Activities of aminopeptidases A, B, and N (ApA, ApB & ApN) and insulin-regulated aminopeptidase (IRAP) have been seen to be decreased amongst patients with Alzheimer's disease (AD). All of these enzymes are involved with the brain renin-angiotensin system which is believed to be involved with learning and memory. This study aimed to explore the time course and the mechanisms underlying these changes.
Serum samples were collected from 45 AD patients at the start of the study, and again 13 months later (n = 37). The control group was 22 healthy, older, adults. Enzyme activity was determined at two substrate concentrations to allow Michaelis-Menten analysis of the enzyme activity.

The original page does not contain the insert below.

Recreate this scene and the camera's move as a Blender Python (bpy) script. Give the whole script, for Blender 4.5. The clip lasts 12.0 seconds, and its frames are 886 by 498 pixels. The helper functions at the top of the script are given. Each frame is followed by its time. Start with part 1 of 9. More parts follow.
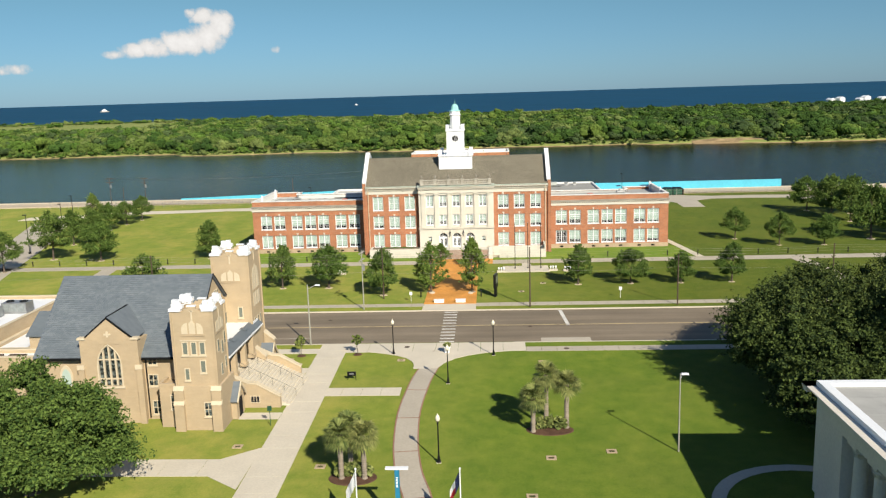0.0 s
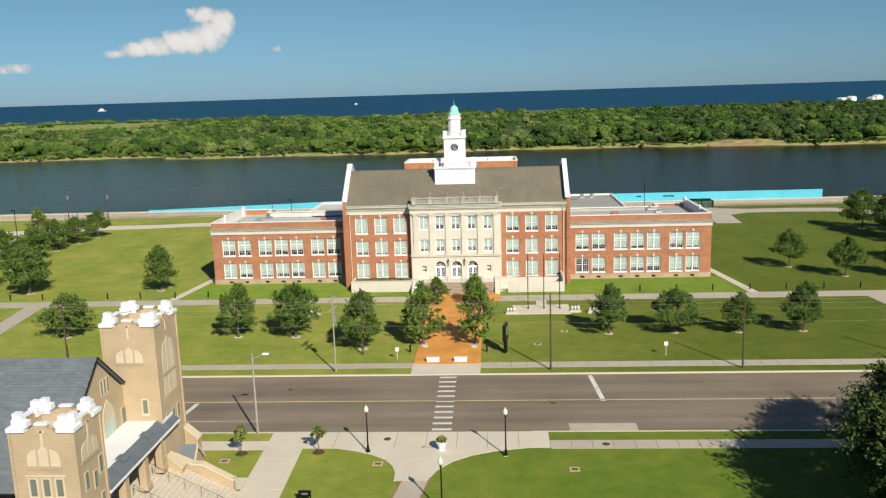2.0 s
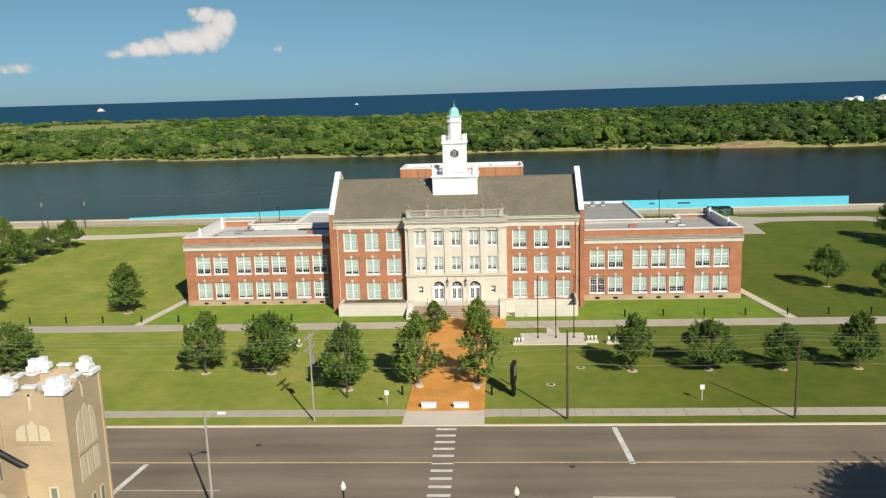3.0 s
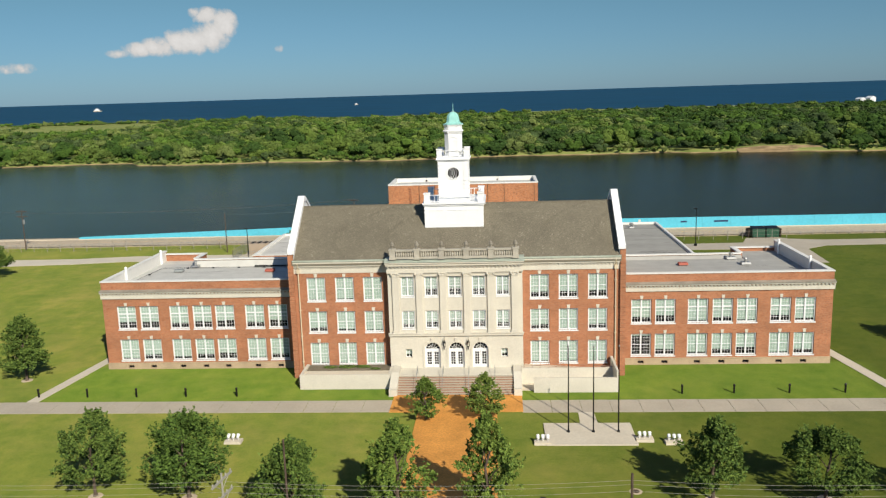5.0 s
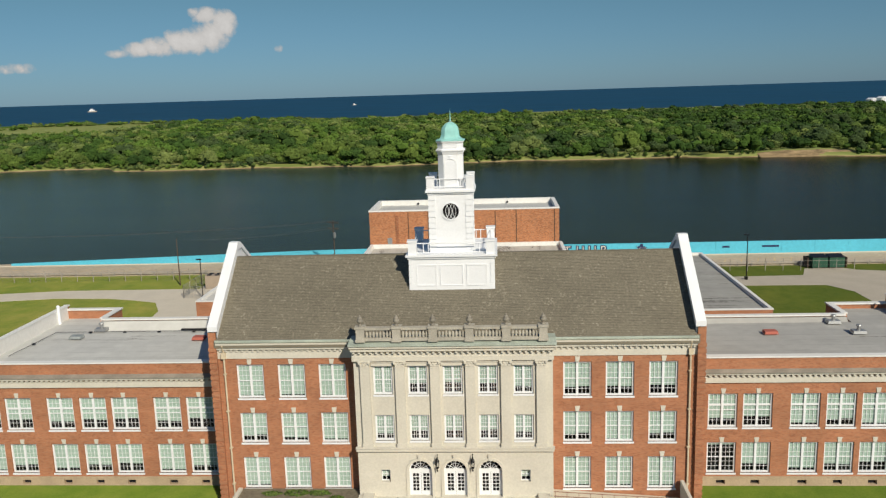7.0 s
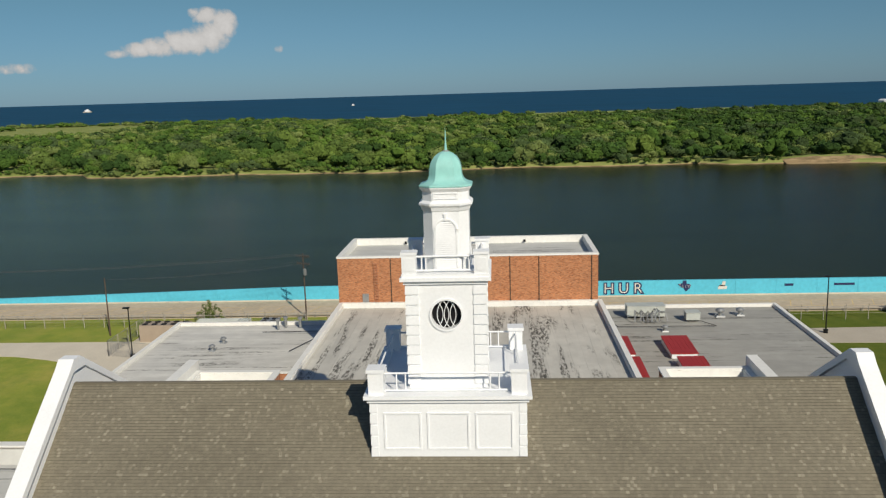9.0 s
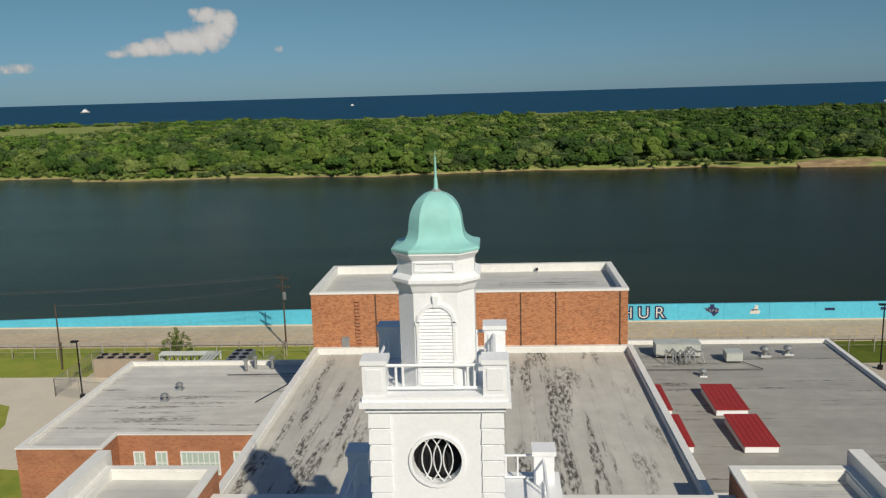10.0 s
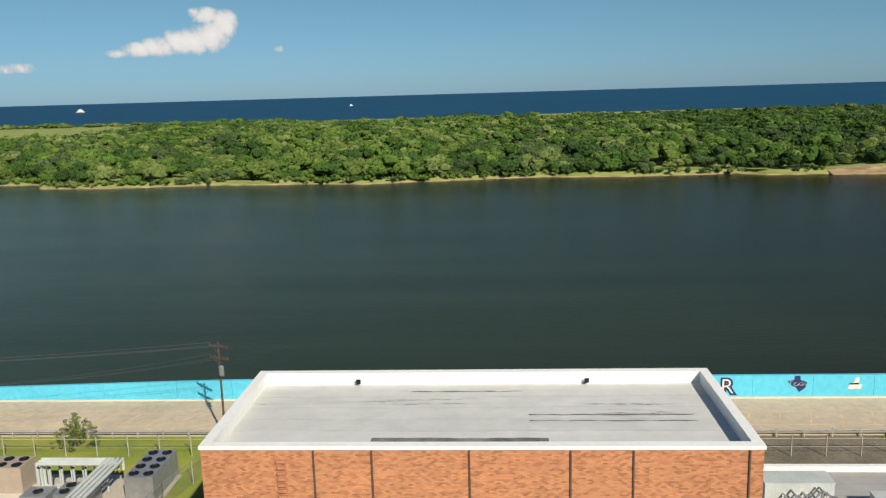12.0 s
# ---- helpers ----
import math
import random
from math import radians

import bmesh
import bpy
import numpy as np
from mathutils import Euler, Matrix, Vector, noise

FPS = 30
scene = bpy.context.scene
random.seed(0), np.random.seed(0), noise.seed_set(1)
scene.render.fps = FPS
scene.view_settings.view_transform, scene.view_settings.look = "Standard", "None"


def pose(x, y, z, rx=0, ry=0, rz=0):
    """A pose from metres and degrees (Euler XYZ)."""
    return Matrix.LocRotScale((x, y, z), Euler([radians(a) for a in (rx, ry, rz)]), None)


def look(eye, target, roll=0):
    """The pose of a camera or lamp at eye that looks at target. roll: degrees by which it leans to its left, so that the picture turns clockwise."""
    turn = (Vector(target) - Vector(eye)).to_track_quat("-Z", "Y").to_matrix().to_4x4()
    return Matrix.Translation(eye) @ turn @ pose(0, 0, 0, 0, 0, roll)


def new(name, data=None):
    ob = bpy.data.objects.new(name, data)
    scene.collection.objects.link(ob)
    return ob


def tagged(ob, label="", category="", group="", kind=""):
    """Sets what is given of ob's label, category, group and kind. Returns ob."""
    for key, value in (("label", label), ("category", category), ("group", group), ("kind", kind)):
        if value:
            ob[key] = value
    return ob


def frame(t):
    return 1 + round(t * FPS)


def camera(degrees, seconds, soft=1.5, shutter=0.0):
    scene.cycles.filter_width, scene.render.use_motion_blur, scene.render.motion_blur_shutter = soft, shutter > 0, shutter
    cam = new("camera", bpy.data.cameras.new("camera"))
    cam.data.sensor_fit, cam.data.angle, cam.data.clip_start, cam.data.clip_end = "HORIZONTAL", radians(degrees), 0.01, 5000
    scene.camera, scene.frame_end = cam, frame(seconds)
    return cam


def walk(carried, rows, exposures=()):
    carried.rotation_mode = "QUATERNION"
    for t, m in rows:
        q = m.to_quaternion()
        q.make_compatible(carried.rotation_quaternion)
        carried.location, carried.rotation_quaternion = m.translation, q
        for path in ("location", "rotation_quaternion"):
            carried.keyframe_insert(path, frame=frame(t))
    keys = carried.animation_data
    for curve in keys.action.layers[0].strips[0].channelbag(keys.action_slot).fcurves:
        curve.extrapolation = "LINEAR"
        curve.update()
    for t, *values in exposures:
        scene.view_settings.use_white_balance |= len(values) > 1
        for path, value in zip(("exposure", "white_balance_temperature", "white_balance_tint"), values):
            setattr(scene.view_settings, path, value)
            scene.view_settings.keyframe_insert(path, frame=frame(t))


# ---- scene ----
cam = camera(56.5, 12.0, 1.3)
PATH = [
    (0, (7.221, -161.755, 31.662), (7.098, -159.794, 31.289), -1.75),
    (0.5, (6.960, -154.585, 31.627), (6.837, -152.624, 31.254), -1.75),
    (1, (6.710, -147.553, 31.667), (6.587, -145.592, 31.294), -1.75),
    (1.5, (6.534, -140.447, 31.699), (6.410, -138.486, 31.325), -1.75),
    (2, (6.329, -133.310, 31.672), (6.203, -131.349, 31.297), -1.75),
    (2.5, (6.108, -126.014, 31.646), (5.980, -124.053, 31.271), -1.75),
    (4.5, (4.961, -96.117, 31.588), (4.831, -94.157, 31.213), -1.75),
    (5, (4.675, -88.663, 31.596), (4.544, -86.703, 31.221), -1.75),
    (5.5, (4.337, -81.355, 31.610), (4.206, -79.395, 31.236), -1.75),
    (6, (4.055, -73.961, 31.608), (3.924, -72.001, 31.234), -1.75),
    (6.5, (3.733, -66.585, 31.635), (3.602, -64.625, 31.261), -1.75),
    (7, (3.410, -59.177, 31.674), (3.280, -57.217, 31.299), -1.75),
    (9, (2.074, -29.670, 31.811), (1.944, -27.710, 31.437), -1.71),
    (9.5, (1.758, -22.744, 31.856), (1.628, -20.783, 31.482), -1.70),
    (10, (1.518, -15.674, 31.828), (1.388, -13.713, 31.454), -1.69),
    (10.5, (1.162, -8.740, 31.788), (1.033, -6.780, 31.415), -1.68),
    (11, (0.874, -1.747, 31.850), (0.745, 0.214, 31.477), -1.67),
    (11.5, (0.582, 5.420, 31.888), (0.452, 7.380, 31.514), -1.66),
    (12, (0.244, 12.674, 31.877), (0.114, 14.634, 31.503), -1.65),
]
walk(cam, [(t, look(eye, target, roll)) for t, eye, target, roll in PATH],
     exposures=((0, 0.26), (2.5, 0.07), (5.5, -0.09), (7, -0.3), (9, -0.32), (10.5, -0.41), (11.2, -0.11), (12, 0.14)))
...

The results indicated that there was decreased activity of ApA, ApB and ApN amongst AD patients but no difference in serum IRAP activity. There were no associations between enzyme activity and age, gender nor scores on psychomotor tests.
Consideration of the data for the two time points for AD patients showed that the changes in ApB occurred at an early stage of the disease and persisted, whilst those of ApA and ApN only became apparent at later stages of the disease. Although differences in Michaelis-Menten parameters were not statistically significant, consideration of the values suggested that the decrease in ApB activity may be a result of changes in enzyme protein conformation, whilst that of ApN may be a consequence of decreased enzyme expression. Importantly, the different time courses of the effects and the differential changes in enzyme affinity and expression indicated that the observed changes with progression of AD were not a ‘class effect’ for serum aminopeptidases but were idiosyncratic for the individual enzymes.